──────── Data segment

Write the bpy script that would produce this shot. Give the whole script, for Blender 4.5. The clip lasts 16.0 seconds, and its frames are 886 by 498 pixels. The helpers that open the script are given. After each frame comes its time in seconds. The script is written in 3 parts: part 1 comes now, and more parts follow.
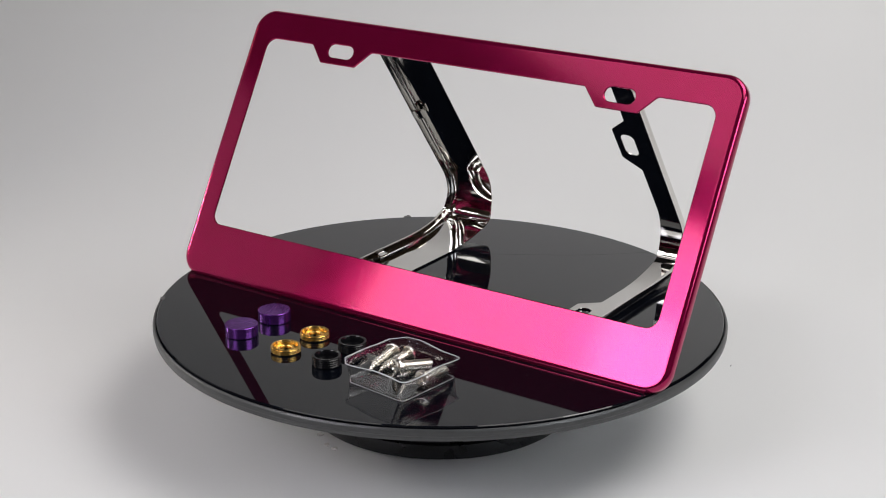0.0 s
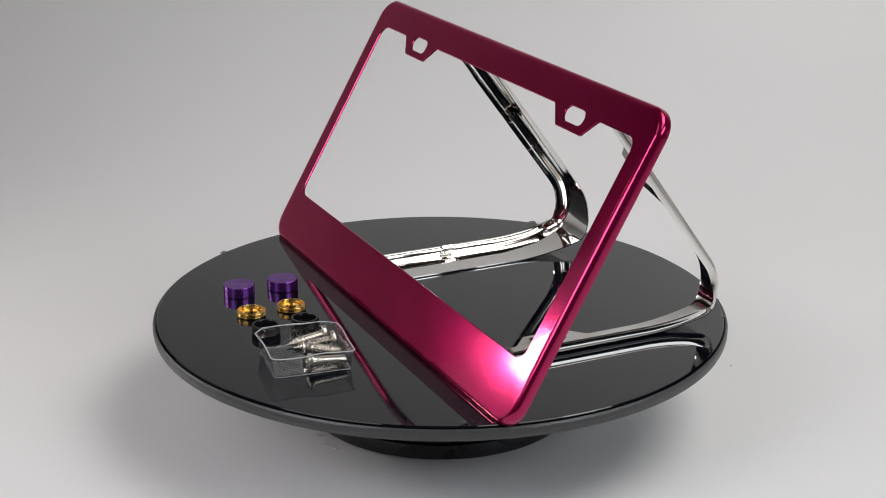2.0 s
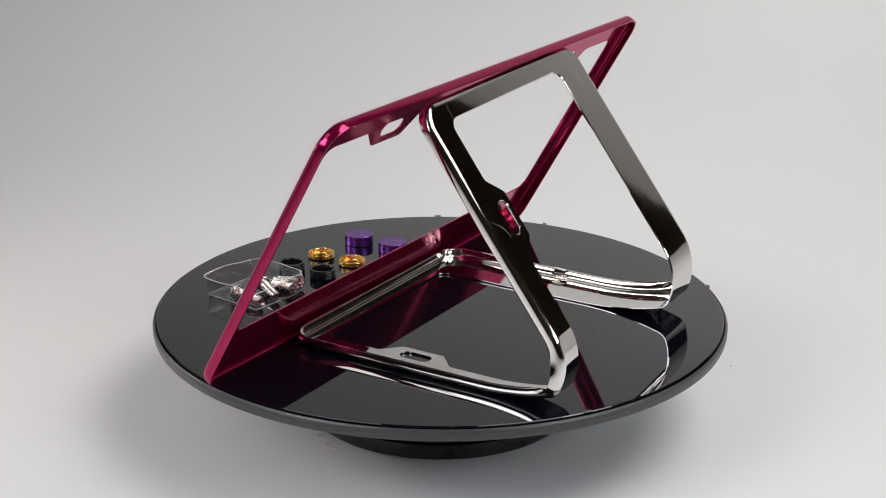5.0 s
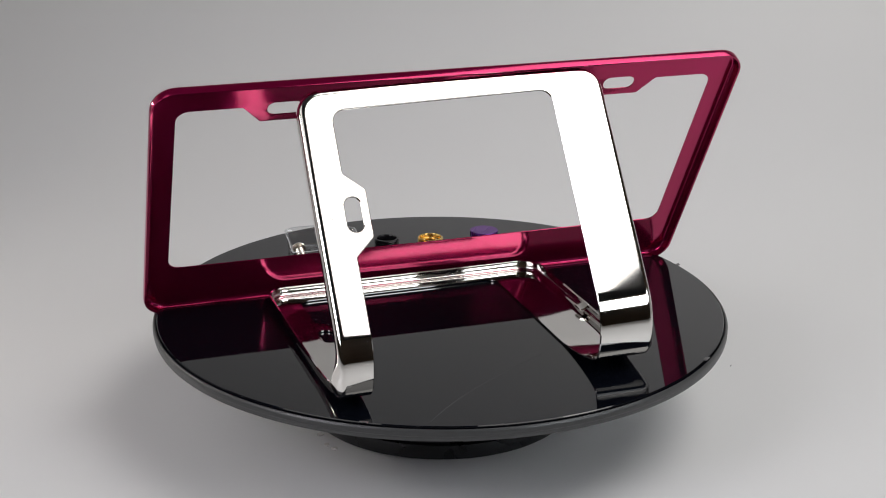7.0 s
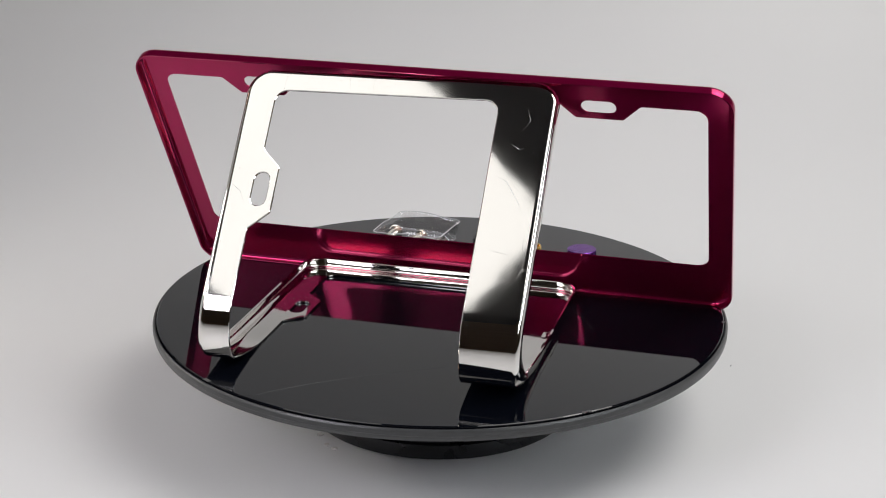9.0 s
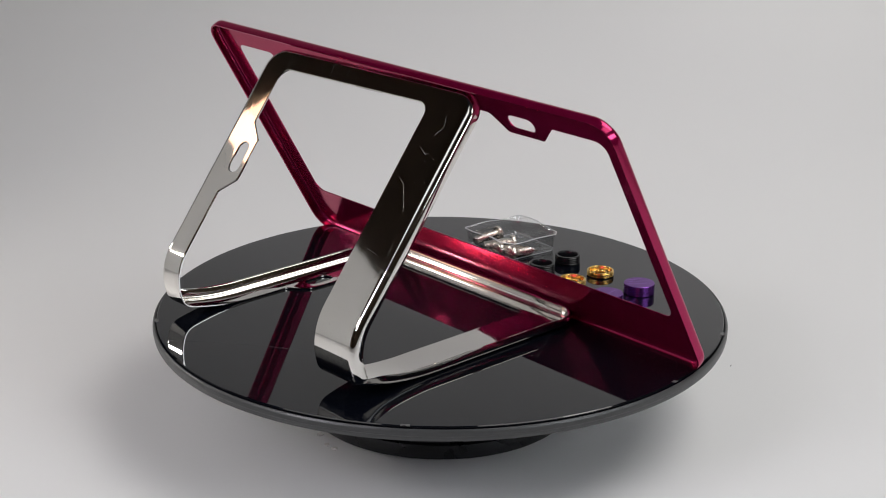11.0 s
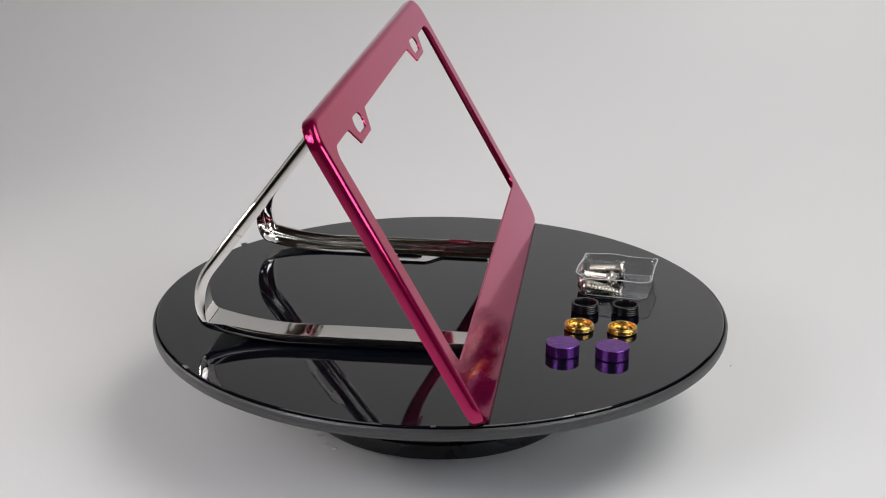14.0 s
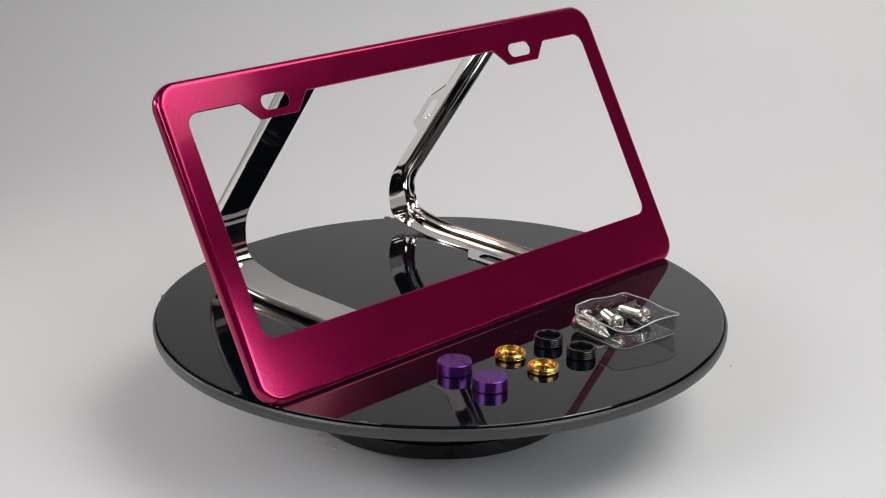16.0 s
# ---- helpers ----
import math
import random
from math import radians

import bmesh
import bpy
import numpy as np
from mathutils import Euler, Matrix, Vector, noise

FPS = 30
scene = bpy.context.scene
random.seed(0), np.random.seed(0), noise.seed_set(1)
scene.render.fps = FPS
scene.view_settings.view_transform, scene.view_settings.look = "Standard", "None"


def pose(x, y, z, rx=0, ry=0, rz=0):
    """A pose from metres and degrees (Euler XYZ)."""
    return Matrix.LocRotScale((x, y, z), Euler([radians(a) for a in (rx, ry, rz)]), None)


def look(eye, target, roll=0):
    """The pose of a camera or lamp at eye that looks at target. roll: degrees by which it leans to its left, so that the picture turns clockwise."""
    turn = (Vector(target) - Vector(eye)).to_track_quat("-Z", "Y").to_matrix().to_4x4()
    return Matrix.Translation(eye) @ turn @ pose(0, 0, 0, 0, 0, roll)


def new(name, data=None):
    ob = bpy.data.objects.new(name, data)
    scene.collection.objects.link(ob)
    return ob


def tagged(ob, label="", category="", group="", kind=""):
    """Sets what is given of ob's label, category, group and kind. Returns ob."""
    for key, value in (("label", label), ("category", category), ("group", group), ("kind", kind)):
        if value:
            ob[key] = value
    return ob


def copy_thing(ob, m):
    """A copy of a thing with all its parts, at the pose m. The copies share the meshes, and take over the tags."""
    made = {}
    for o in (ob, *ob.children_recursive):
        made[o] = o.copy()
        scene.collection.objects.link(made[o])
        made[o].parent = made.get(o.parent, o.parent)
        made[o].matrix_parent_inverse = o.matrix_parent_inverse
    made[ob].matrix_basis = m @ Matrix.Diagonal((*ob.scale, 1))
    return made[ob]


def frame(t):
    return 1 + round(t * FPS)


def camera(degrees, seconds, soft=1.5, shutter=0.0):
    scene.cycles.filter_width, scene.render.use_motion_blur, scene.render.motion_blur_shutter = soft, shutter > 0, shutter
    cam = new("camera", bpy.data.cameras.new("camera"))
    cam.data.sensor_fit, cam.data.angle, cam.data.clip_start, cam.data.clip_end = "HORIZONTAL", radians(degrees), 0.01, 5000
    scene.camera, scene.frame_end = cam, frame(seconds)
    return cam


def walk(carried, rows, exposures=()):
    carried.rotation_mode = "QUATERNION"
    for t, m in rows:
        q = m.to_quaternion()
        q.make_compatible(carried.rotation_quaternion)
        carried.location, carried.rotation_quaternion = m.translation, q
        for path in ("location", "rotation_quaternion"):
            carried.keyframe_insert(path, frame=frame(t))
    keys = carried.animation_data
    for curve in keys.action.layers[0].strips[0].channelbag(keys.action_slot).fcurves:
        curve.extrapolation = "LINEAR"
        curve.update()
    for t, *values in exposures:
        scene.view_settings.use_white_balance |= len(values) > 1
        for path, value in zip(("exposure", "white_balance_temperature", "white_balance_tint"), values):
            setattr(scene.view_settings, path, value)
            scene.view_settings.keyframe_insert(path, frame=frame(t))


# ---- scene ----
# ---------------------------------------------------------------- camera: it stands still on its tripod
cam = camera(32.02, 16.0, soft=1.05)
EYE = Vector((0.0, -0.79269, 0.31023))
AIM = EYE + Vector((0.001508, 0.943525, -0.331298))
walk(cam, [(0, look(EYE, AIM, 0.326)), (16, look(EYE, AIM, 0.326))],
     exposures=[(0, 0.19), (0.5, 0.24), (1.0, 0.07), (1.5, 0.06), (2.0, 0.10), (3.0, 0.19), (5.5, 0.25), (6.0, 0.16), (6.5, -0.03), (7.0, -0.10), (7.5, 0.02), (8.0, 0.23), (8.5, 0.20), (9.2, 0.16),
                (11.3, 0.06), (11.6, 0.08), (12.2, 0.17), (16, 0.19)])

# ---------------------------------------------------------------- world and lamps
world = bpy.data.worlds.new("room_air")
scene.world = world
world.use_nodes = True
world.node_tree.nodes["Background"].inputs["Color"].default_value = (0.9, 0.95, 1.0, 1)
world.node_tree.nodes["Background"].inputs["Strength"].default_value = 0.02


def area_lamp(name, place, target, width, height, power, colour=(1, 1, 1), roll=0, spread=180):
    data = bpy.data.lights.new(name, "AREA")
    data.shape, data.size, data.size_y, data.energy, data.color = "RECTANGLE", width, height, power, colour
    data.spread = radians(spread)
    ob = new(name, data)
    ob.matrix_world = look(place, target, roll)
    return ob


def around(az, el, dist):
    """A place seen from the turntable: azimuth from the camera's side towards its right, elevation, distance."""
    a, e = radians(az), radians(el)
    return Vector((math.sin(a) * math.cos(e), -math.cos(a) * math.cos(e), math.sin(e))) * dist + Vector((0, 0, 0.07))


HUB = (0, 0, 0.07)
area_lamp("softbox_top", (0.74, 0.02, 1.2), (0.24, 0.08, 0.0), 1.0, 0.86, 4.3, (1.0, 0.985, 0.955), spread=120)
area_lamp("softbox_right", around(56, 50.5, 0.86), HUB, 0.68, 0.34, 0.66, (1.0, 0.985, 0.97), roll=7, spread=120)
area_lamp("softbox_left", around(-53.1, 49.9, 1.15), (0.0, -0.05, 0.0), 0.63, 0.372, 0.50, (1.0, 0.985, 0.96), roll=-9.3, spread=140)
area_lamp("strip_lamp_left", around(-61.5, 26, 1.15), (-0.06, -0.12, -0.05), 0.44, 0.24, 0.31, (1.0, 0.97, 0.95), spread=80)
area_lamp("strip_lamp_front", around(-44, 27, 1.0), (0.0, -0.05, 0.0), 0.40, 0.38, 0.50, (0.92, 0.90, 1.0), spread=75)
area_lamp("strip_lamp_right", around(53, 22, 1.0), HUB, 0.70, 0.22, 0.90, (0.90, 0.95, 1.0), roll=5, spread=100)
area_lamp("bulb_left", (-0.56, 0.16, 0.36), (0, 0, 0.1), 0.06, 0.06, 0.03, (1.0, 0.6, 0.38))
for spot in ((-0.597, 0.1985, 0.17), (-0.659, 0.089, 0.205)):
    area_lamp("desk_lamp_left", spot, (-0.10, -0.12, 0.0), 0.036, 0.046, 0.13, (1.0, 0.95, 0.88), spread=110)


# ---------------------------------------------------------------- materials
def material(name):
    m = bpy.data.materials.new(name)
    m.use_nodes = True
    nodes, links = m.node_tree.nodes, m.node_tree.links
    return m, nodes, links, nodes["Principled BSDF"]


def add(nodes, kind, **values):
    n = nodes.new(kind)
    for k, v in values.items():
        n.inputs[k].default_value = v
    return n


def coords(nodes, links, scale):
    tc = nodes.new("ShaderNodeTexCoord")
    mp = nodes.new("ShaderNodeMapping")
    mp.inputs["Scale"].default_value = scale
    links.new(tc.outputs["Object"], mp.inputs["Vector"])
    return mp.outputs["Vector"]


def noise_out(nodes, links, vec, scale, detail=4.0, rough=0.55):
    n = add(nodes, "ShaderNodeTexNoise", Scale=scale, Detail=detail, Roughness=rough)
    links.new(vec, n.inputs["Vector"])
    return n.outputs["Fac"]


def span(nodes, links, fac, lo, hi, to_lo, to_hi):
    r = nodes.new("ShaderNodeMapRange")
    for k, v in (("From Min", lo), ("From Max", hi), ("To Min", to_lo), ("To Max", to_hi)):
        r.inputs[k].default_value = v
    links.new(fac, r.inputs["Value"])
    return r.outputs["Result"]


def tint(nodes, links, fac, a, b):
    mx = nodes.new("ShaderNodeMix")
    mx.data_type = "RGBA"
    mx.inputs["A"].default_value, mx.inputs["B"].default_value = (*a, 1), (*b, 1)
    links.new(fac, mx.inputs["Factor"])
    return mx.outputs["Result"]


def bump(nodes, links, height, strength, distance, target):
    b = add(nodes, "ShaderNodeBump", Strength=strength, Distance=distance)
    links.new(height, b.inputs["Height"])
    links.new(b.outputs["Normal"], target)
    return b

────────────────

__What the exercise asks__
Everything from the line containing "made[o] = o.copy()" down to the line containing "radians(degrees), 0.01, 5000" should be repeated exactly, with both end lines kept and no other lines added.

__Task solution__
        made[o] = o.copy()
        scene.collection.objects.link(made[o])
        made[o].parent = made.get(o.parent, o.parent)
        made[o].matrix_parent_inverse = o.matrix_parent_inverse
    made[ob].matrix_basis = m @ Matrix.Diagonal((*ob.scale, 1))
    return made[ob]


def frame(t):
    return 1 + round(t * FPS)


def camera(degrees, seconds, soft=1.5, shutter=0.0):
    scene.cycles.filter_width, scene.render.use_motion_blur, scene.render.motion_blur_shutter = soft, shutter > 0, shutter
    cam = new("camera", bpy.data.cameras.new("camera"))
    cam.data.sensor_fit, cam.data.angle, cam.data.clip_start, cam.data.clip_end = "HORIZONTAL", radians(degrees), 0.01, 5000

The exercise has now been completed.